### Instructions for the task
Write the lines out again, from the top of the material to the line containing "x0, x1, y0, y1, z0, z1", pictures excluded.
· · ·
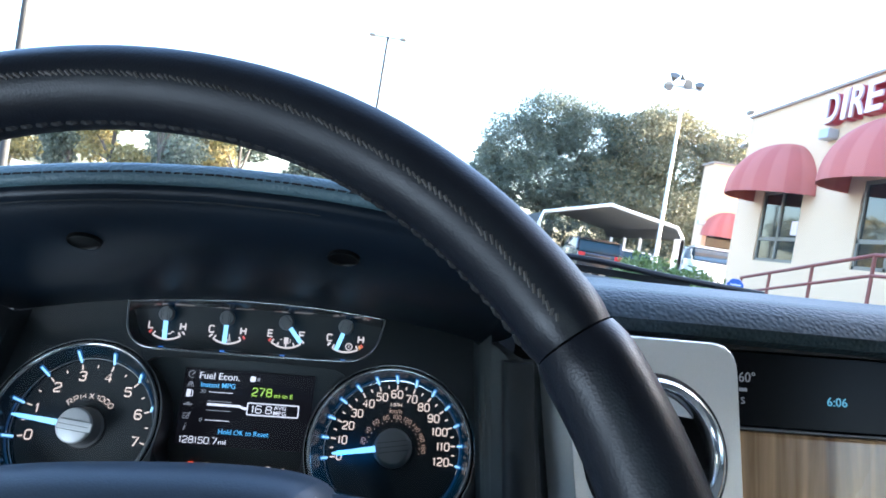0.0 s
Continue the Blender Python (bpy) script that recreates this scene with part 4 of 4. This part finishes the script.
def cab_shell():
    """Plain unseen walls, roof and floor of the cab with window openings, level with the ground, toned to shape the
    light.
    """
    x0, x1, y0, y1, z0, z1 = -0.70, 1.30, -1.7, 0.95, 0.62, 2.06

    def wall(name, loops, to3d, mat, label, thick):
        bm = filled(bmesh.new(), loops, to3d)
        b2 = filled(bmesh.new(), loops, lambda a, b: Vector(to3d(a, b)) + Vector(thick))
        for loop in loops:
            loft(bm, [[to3d(a, b) for a, b in loop], [Vector(to3d(a, b)) + Vector(thick) for a, b in loop]], True)
        join(bm, b2)
        bmesh.ops.remove_doubles(bm, verts=bm.verts[:], dist=1e-5)
        single(name, bm, mat, label, "wall", Matrix(), "structure")

    # openings sized for the light on the cluster and the reflections in its lens
    for name, x, t in (("wall_left", x0, -0.05), ("wall_right", x1, 0.05)):
        side = [(y0, z0), (y1, z0), (y1, 1.30), (0.72, 1.40), (-0.02, 2.02), (-0.10, z1), (y0, z1)]
        holes = [rounded([(-0.24, 1.38), (0.52, 1.38), (0.02, 1.92), (-0.24, 1.92)] if x < 0 else [(-0.22, 1.38), (0.44, 1.38), (-0.02, 1.90), (-0.22, 1.90)], 0.03)]
        if x < 0:
            holes.append(rounded([(-1.65, 0.66), (-0.95, 0.66), (-0.57, 1.33), (-0.45, 1.525), (-0.62, 1.455), (-0.82, 1.41), (-1.65, 1.33)], 0.01))
        else:
            holes.append(rounded([(-0.96, 1.32), (-0.28, 1.32), (-0.28, 1.50), (-0.96, 1.52)], 0.03))
            holes.append(rounded([(-1.50, 1.10), (-1.10, 1.10), (-1.08, 1.74), (-1.16, 1.83), (-1.30, 1.86), (-1.46, 1.83)], 0.02))
        wall(name, [side] + holes, lambda y, z, x=x: (x, y, z), BOUNCE_TRIM if x < 0 else DOORTRIM, "unseen cab side with the door ajar, paled to reflect light" if x < 0 else "unseen dark cab side, openings shaped for lens reflections", (t, 0, 0))
    back = [(x0, z0), (x1, z0), (x1, z1), (x0, z1)]
    hole = rounded([(-0.45, 1.45), (0.50, 1.45), (0.45, 1.70), (-0.40, 1.70)], 0.05)
    wall("wall_back", [back, hole], lambda x, z: (x, y0, z), DOORTRIM, "unseen cab back wall with a window, darkened to limit light", (0, -0.05, 0))
    bm = bmesh.new()
    box(bm, x0 - 0.05, x1 + 0.05, y0 - 0.05, -0.06, z1, z1 + 0.05, 0.01)
    single("ceiling", bm, HEADLINER, "grey cloth headliner of the cab", "ceiling", Matrix(), "structure")
    bm = bmesh.new()
    box(bm, x0 - 0.05, x1 + 0.05, y0 - 0.05, y1, z0 - 0.05, z0, 0.01)
    single("floor", bm, CARPET, "unseen tan carpet floor, toned to bounce light", "floor", Matrix(), "structure")
    bm = bmesh.new()
    box(bm, x0, x1, y1 - 0.05, y1, z0, 1.30)
    single("firewall", bm, BLACK, "black firewall under the windscreen", "wall", Matrix(), "structure")
    bm = bmesh.new()
    loft(bm, [[(x0, 0.80, 1.385), (x1, 0.80, 1.385)], [(x0, 0.73, 1.415), (x1, 0.73, 1.415)], [(x0, 0.60, 1.40), (x1, 0.60, 1.40)], [(x0, 0.45, 1.30), (x1, 0.45, 1.30)]])
    single("trim", bm, BLACK, "black band along the foot of the windscreen", "trim", Matrix(), "structure")
    bm = bmesh.new()
    loft(bm, [[(x0, 0.78, 1.405), (x1, 0.78, 1.405)], [(x0, -0.05, 2.055), (x1, -0.05, 2.055)]])
    ob = single("windscreen", bm, GLASS, "clear raked windscreen", "windscreen", Matrix(), "structure")
    ob.visible_shadow = False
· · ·
### Problem solution
0.0 s
Continue the Blender Python (bpy) script that recreates this scene with part 4 of 4. This part finishes the script.
def cab_shell():
    """Plain unseen walls, roof and floor of the cab with window openings, level with the ground, toned to shape the
    light.
    """
    x0, x1, y0, y1, z0, z1 = -0.70, 1.30, -1.7, 0.95, 0.62, 2.06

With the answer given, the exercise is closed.